• [Your instructions]: Reproduce each line of the material exactly, minus any picture.

-- begin --

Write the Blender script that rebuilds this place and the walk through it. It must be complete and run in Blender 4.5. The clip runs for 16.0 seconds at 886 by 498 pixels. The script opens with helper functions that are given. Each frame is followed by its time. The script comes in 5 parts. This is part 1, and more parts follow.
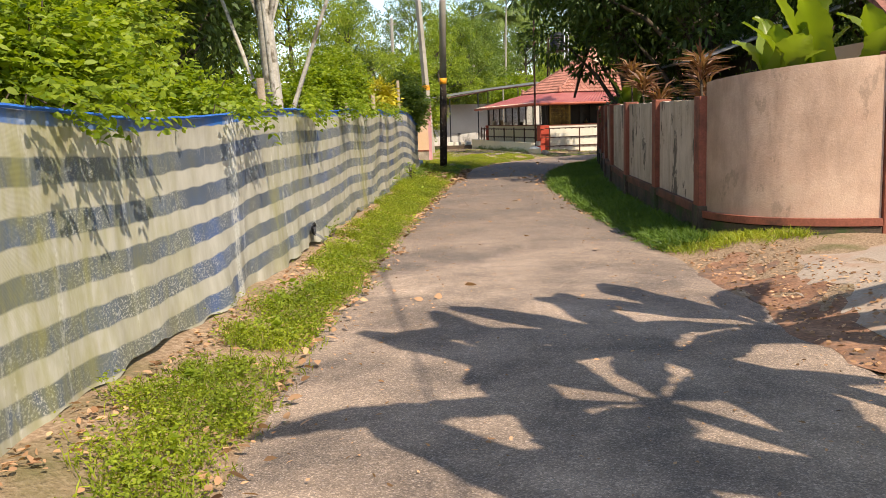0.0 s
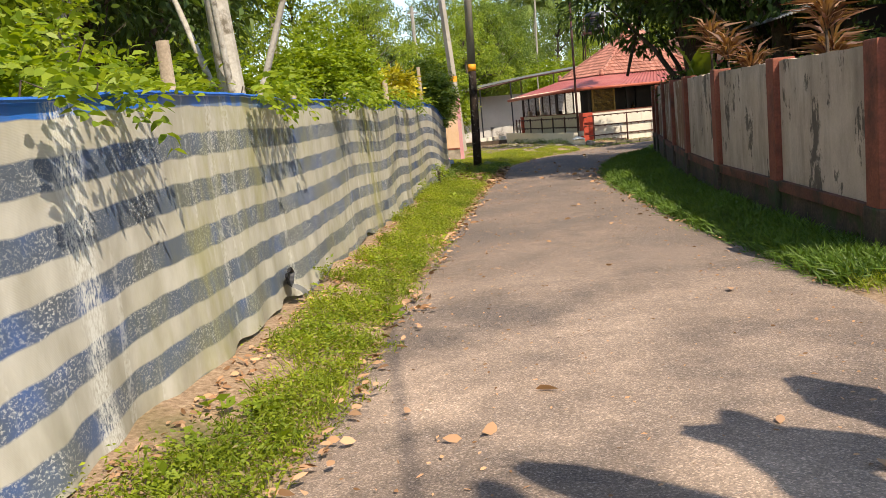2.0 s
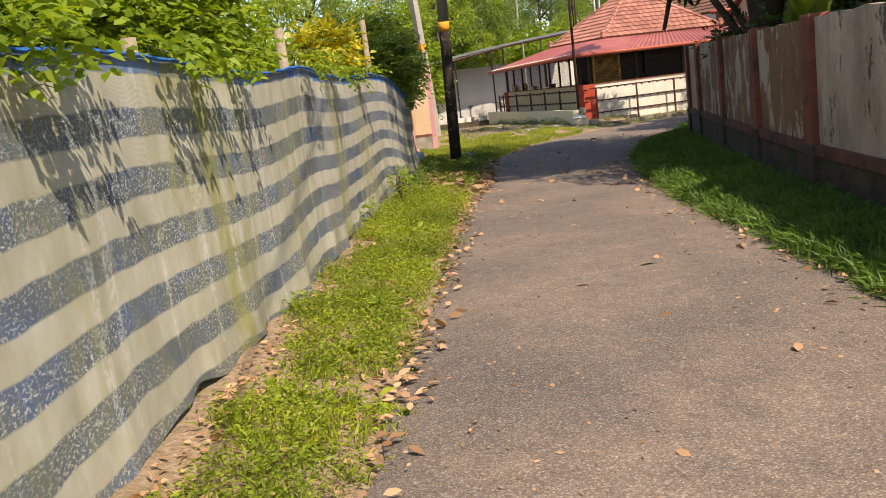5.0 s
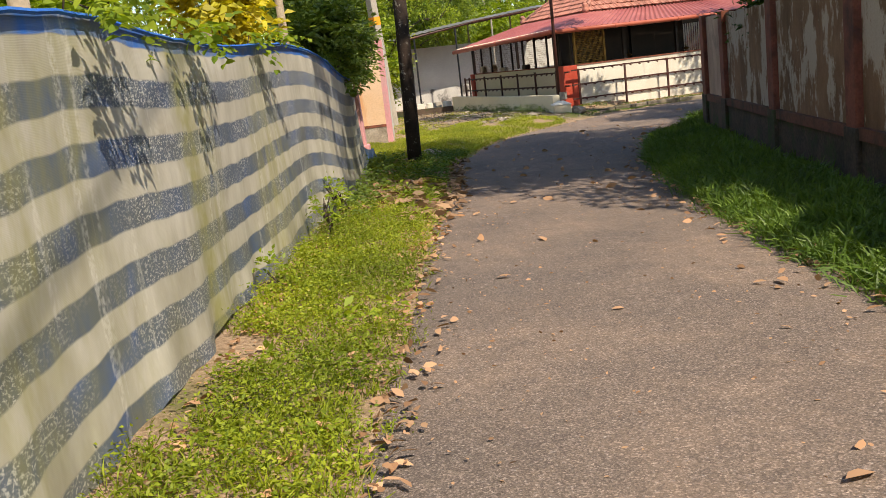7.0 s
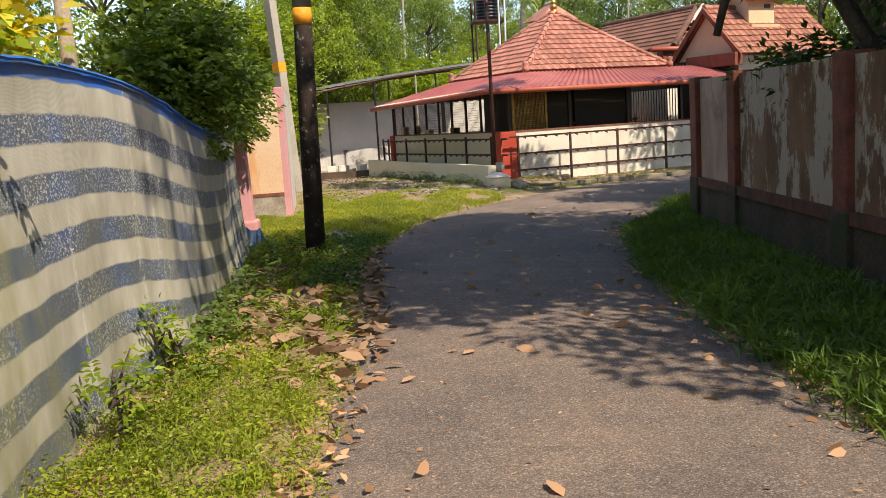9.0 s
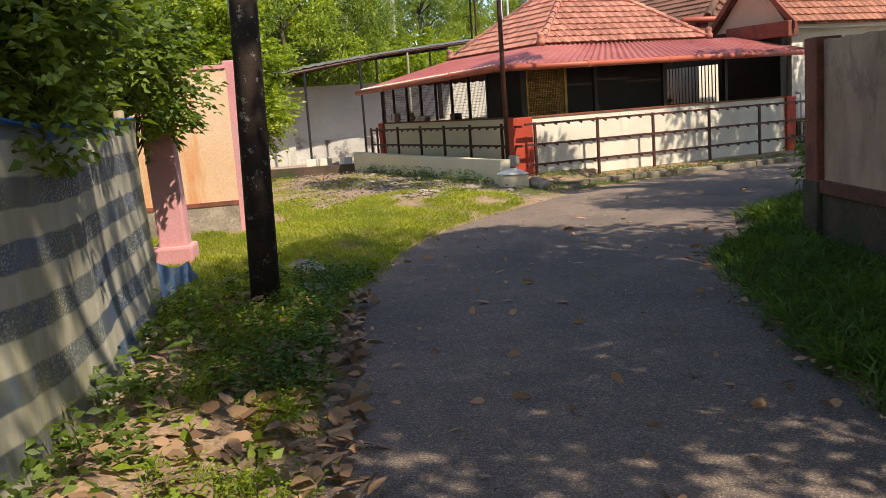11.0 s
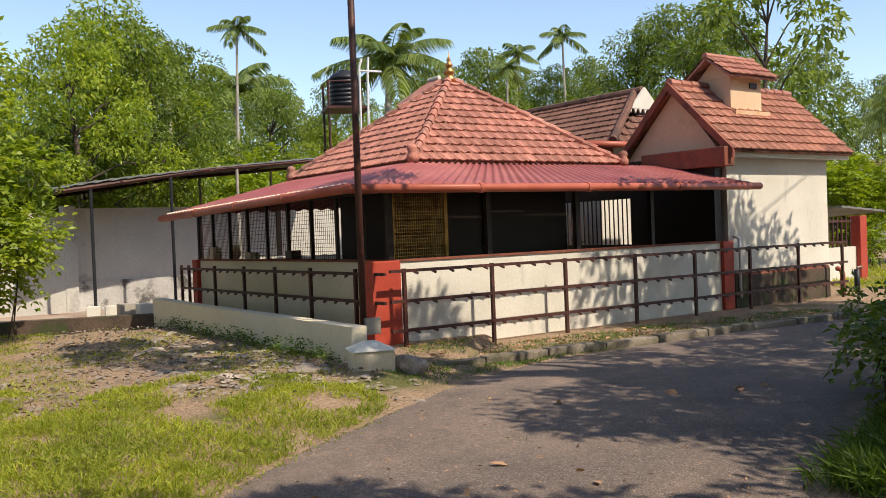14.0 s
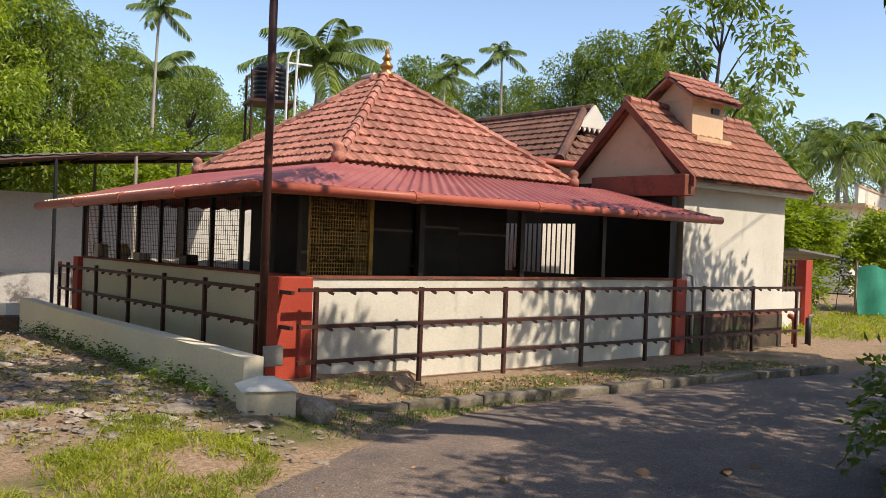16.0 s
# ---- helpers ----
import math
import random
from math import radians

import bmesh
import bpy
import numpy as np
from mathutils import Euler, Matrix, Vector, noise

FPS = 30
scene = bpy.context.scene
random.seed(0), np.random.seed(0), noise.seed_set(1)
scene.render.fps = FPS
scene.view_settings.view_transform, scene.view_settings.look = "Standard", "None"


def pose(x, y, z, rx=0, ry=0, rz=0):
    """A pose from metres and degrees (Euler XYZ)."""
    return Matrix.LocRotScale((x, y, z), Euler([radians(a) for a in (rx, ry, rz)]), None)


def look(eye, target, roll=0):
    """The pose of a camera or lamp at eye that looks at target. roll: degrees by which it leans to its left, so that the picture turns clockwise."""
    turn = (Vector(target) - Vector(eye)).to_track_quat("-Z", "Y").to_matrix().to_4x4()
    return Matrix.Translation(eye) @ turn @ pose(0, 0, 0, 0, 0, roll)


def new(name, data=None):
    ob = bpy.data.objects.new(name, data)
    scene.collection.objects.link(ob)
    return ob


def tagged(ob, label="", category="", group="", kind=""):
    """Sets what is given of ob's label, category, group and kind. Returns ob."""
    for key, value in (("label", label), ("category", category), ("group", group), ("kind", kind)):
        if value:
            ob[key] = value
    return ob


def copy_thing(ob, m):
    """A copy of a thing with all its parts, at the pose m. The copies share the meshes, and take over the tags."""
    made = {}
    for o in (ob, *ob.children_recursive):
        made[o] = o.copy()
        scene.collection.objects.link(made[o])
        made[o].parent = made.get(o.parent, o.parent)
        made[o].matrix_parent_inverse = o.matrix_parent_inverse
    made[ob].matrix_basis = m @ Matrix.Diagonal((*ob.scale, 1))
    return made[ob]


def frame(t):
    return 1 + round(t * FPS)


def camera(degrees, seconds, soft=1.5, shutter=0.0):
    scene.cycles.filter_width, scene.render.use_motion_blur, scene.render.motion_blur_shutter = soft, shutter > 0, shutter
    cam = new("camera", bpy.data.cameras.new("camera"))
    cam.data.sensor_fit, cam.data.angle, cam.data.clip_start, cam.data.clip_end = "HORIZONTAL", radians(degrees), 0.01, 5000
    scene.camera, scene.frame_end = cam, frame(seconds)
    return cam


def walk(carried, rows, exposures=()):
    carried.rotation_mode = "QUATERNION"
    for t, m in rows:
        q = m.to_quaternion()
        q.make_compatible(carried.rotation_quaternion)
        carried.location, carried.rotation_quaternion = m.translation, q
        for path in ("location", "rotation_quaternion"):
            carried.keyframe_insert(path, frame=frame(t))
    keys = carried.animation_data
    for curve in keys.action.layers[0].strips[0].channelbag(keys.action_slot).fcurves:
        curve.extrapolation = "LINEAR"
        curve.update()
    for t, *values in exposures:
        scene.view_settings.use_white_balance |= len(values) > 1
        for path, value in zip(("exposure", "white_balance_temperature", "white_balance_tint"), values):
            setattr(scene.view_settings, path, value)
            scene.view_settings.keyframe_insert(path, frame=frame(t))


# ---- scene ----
cam = camera(52.1, 16.0, 0.6)
METRES, EYE, TILT, LEAN, TURN = 30.6, 1.5, 0.0, 0.0, 1.6
ROWS = [
    (0.0, 0.0, 0.0, 0.0, -0.26, -8.38, 1.78),
    (0.5, -0.0003, 0.0277, -0.0014, -1.02, -7.66, 1.92),
    (1.0, 0.0016, 0.0602, -0.0033, -0.88, -7.39, 3.14),
    (1.5, 0.0008, 0.0916, -0.0044, 0.39, -7.61, 4.65),
    (2.0, -0.001, 0.1273, -0.005, 1.6, -8.39, 5.21),
    (2.5, -0.0029, 0.1651, -0.0054, 0.89, -8.53, 4.24),
    (3.0, -0.0023, 0.2017, -0.0055, -0.44, -9.62, 3.64),
    (5.5, 0.0001, 0.3861, -0.0062, -0.22, -9.96, 7.33),
    (6.0, 0.0007, 0.4197, -0.0063, -0.96, -10.07, 7.71),
    (6.5, 0.0022, 0.4531, -0.0069, -2.21, -10.87, 7.35),
    (7.0, 0.0032, 0.4884, -0.0076, -2.45, -11.3, 6.57),
    (7.5, 0.0034, 0.5231, -0.0075, -2.95, -10.91, 5.44),
    (8.0, 0.0037, 0.5578, -0.0079, -4.54, -9.36, 4.15),
    (8.5, 0.0061, 0.5913, -0.0079, -7.35, -7.97, 3.24),
    (11.0, 0.0195, 0.7491, -0.0088, -8.36, -8.89, 4.01),
    (11.5, 0.0236, 0.7803, -0.0097, -10.2, -10.22, 4.9),
    (12.0, 0.0281, 0.8111, -0.0106, -11.36, -11.29, 5.66),
    (12.5, 0.0339, 0.841, -0.0116, -12.86, -11.01, 5.52),
    (13.0, 0.0417, 0.8732, -0.0126, -13.43, -6.79, 4.31),
    (13.5, 0.0509, 0.8996, -0.0106, -15.24, -2.11, 3.42),
    (14.0, 0.0606, 0.9302, -0.0073, -17.14, -1.05, 2.18),
    (14.5, 0.0672, 0.9506, -0.0066, -18.51, -0.34, 0.03),
    (15.0, 0.0692, 0.9666, -0.0059, -18.28, -0.08, -1.64),
    (15.5, 0.0744, 0.9763, -0.0059, -19.54, -0.12, -1.99),
    (16.0, 0.0783, 0.9903, -0.0059, -22.05, -0.19, -2.05),
]
EXPOSURES = [(0.0, 0.66, 7500, 12), (8.5, 0.60, 7500, 12), (12.0, 0.62, 7400, 12), (13.5, 0.42, 7300, 13), (16.0, 0.30, 7200, 13)]
walk(cam, [(t, pose(0, 0, EYE, TILT, LEAN, TURN) @ pose(METRES * x, METRES * y, METRES * z, 90 + pitch, roll, yaw)) for t, x, y, z, yaw, pitch, roll in ROWS], EXPOSURES)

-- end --

• [Solution below]:
Write the Blender script that rebuilds this place and the walk through it. It must be complete and run in Blender 4.5. The clip runs for 16.0 seconds at 886 by 498 pixels. The script opens with helper functions that are given. Each frame is followed by its time. The script comes in 5 parts. This is part 1, and more parts follow.
0.0 s
2.0 s
5.0 s
7.0 s
9.0 s
11.0 s
14.0 s
16.0 s
# ---- helpers ----
import math
import random
from math import radians

import bmesh
import bpy
import numpy as np
from mathutils import Euler, Matrix, Vector, noise

FPS = 30
scene = bpy.context.scene
random.seed(0), np.random.seed(0), noise.seed_set(1)
scene.render.fps = FPS
scene.view_settings.view_transform, scene.view_settings.look = "Standard", "None"


def pose(x, y, z, rx=0, ry=0, rz=0):
    """A pose from metres and degrees (Euler XYZ)."""
    return Matrix.LocRotScale((x, y, z), Euler([radians(a) for a in (rx, ry, rz)]), None)


def look(eye, target, roll=0):
    """The pose of a camera or lamp at eye that looks at target. roll: degrees by which it leans to its left, so that the picture turns clockwise."""
    turn = (Vector(target) - Vector(eye)).to_track_quat("-Z", "Y").to_matrix().to_4x4()
    return Matrix.Translation(eye) @ turn @ pose(0, 0, 0, 0, 0, roll)


def new(name, data=None):
    ob = bpy.data.objects.new(name, data)
    scene.collection.objects.link(ob)
    return ob


def tagged(ob, label="", category="", group="", kind=""):
    """Sets what is given of ob's label, category, group and kind. Returns ob."""
    for key, value in (("label", label), ("category", category), ("group", group), ("kind", kind)):
        if value:
            ob[key] = value
    return ob


def copy_thing(ob, m):
    """A copy of a thing with all its parts, at the pose m. The copies share the meshes, and take over the tags."""
    made = {}
    for o in (ob, *ob.children_recursive):
        made[o] = o.copy()
        scene.collection.objects.link(made[o])
        made[o].parent = made.get(o.parent, o.parent)
        made[o].matrix_parent_inverse = o.matrix_parent_inverse
    made[ob].matrix_basis = m @ Matrix.Diagonal((*ob.scale, 1))
    return made[ob]


def frame(t):
    return 1 + round(t * FPS)


def camera(degrees, seconds, soft=1.5, shutter=0.0):
    scene.cycles.filter_width, scene.render.use_motion_blur, scene.render.motion_blur_shutter = soft, shutter > 0, shutter
    cam = new("camera", bpy.data.cameras.new("camera"))
    cam.data.sensor_fit, cam.data.angle, cam.data.clip_start, cam.data.clip_end = "HORIZONTAL", radians(degrees), 0.01, 5000
    scene.camera, scene.frame_end = cam, frame(seconds)
    return cam


def walk(carried, rows, exposures=()):
    carried.rotation_mode = "QUATERNION"
    for t, m in rows:
        q = m.to_quaternion()
        q.make_compatible(carried.rotation_quaternion)
        carried.location, carried.rotation_quaternion = m.translation, q
        for path in ("location", "rotation_quaternion"):
            carried.keyframe_insert(path, frame=frame(t))
    keys = carried.animation_data
    for curve in keys.action.layers[0].strips[0].channelbag(keys.action_slot).fcurves:
        curve.extrapolation = "LINEAR"
        curve.update()
    for t, *values in exposures:
        scene.view_settings.use_white_balance |= len(values) > 1
        for path, value in zip(("exposure", "white_balance_temperature", "white_balance_tint"), values):
            setattr(scene.view_settings, path, value)
            scene.view_settings.keyframe_insert(path, frame=frame(t))


# ---- scene ----
cam = camera(52.1, 16.0, 0.6)
METRES, EYE, TILT, LEAN, TURN = 30.6, 1.5, 0.0, 0.0, 1.6
ROWS = [
    (0.0, 0.0, 0.0, 0.0, -0.26, -8.38, 1.78),
    (0.5, -0.0003, 0.0277, -0.0014, -1.02, -7.66, 1.92),
    (1.0, 0.0016, 0.0602, -0.0033, -0.88, -7.39, 3.14),
    (1.5, 0.0008, 0.0916, -0.0044, 0.39, -7.61, 4.65),
    (2.0, -0.001, 0.1273, -0.005, 1.6, -8.39, 5.21),
    (2.5, -0.0029, 0.1651, -0.0054, 0.89, -8.53, 4.24),
    (3.0, -0.0023, 0.2017, -0.0055, -0.44, -9.62, 3.64),
    (5.5, 0.0001, 0.3861, -0.0062, -0.22, -9.96, 7.33),
    (6.0, 0.0007, 0.4197, -0.0063, -0.96, -10.07, 7.71),
    (6.5, 0.0022, 0.4531, -0.0069, -2.21, -10.87, 7.35),
    (7.0, 0.0032, 0.4884, -0.0076, -2.45, -11.3, 6.57),
    (7.5, 0.0034, 0.5231, -0.0075, -2.95, -10.91, 5.44),
    (8.0, 0.0037, 0.5578, -0.0079, -4.54, -9.36, 4.15),
    (8.5, 0.0061, 0.5913, -0.0079, -7.35, -7.97, 3.24),
    (11.0, 0.0195, 0.7491, -0.0088, -8.36, -8.89, 4.01),
    (11.5, 0.0236, 0.7803, -0.0097, -10.2, -10.22, 4.9),
    (12.0, 0.0281, 0.8111, -0.0106, -11.36, -11.29, 5.66),
    (12.5, 0.0339, 0.841, -0.0116, -12.86, -11.01, 5.52),
    (13.0, 0.0417, 0.8732, -0.0126, -13.43, -6.79, 4.31),
    (13.5, 0.0509, 0.8996, -0.0106, -15.24, -2.11, 3.42),
    (14.0, 0.0606, 0.9302, -0.0073, -17.14, -1.05, 2.18),
    (14.5, 0.0672, 0.9506, -0.0066, -18.51, -0.34, 0.03),
    (15.0, 0.0692, 0.9666, -0.0059, -18.28, -0.08, -1.64),
    (15.5, 0.0744, 0.9763, -0.0059, -19.54, -0.12, -1.99),
    (16.0, 0.0783, 0.9903, -0.0059, -22.05, -0.19, -2.05),
]
EXPOSURES = [(0.0, 0.66, 7500, 12), (8.5, 0.60, 7500, 12), (12.0, 0.62, 7400, 12), (13.5, 0.42, 7300, 13), (16.0, 0.30, 7200, 13)]
walk(cam, [(t, pose(0, 0, EYE, TILT, LEAN, TURN) @ pose(METRES * x, METRES * y, METRES * z, 90 + pitch, roll, yaw)) for t, x, y, z, yaw, pitch, roll in ROWS], EXPOSURES)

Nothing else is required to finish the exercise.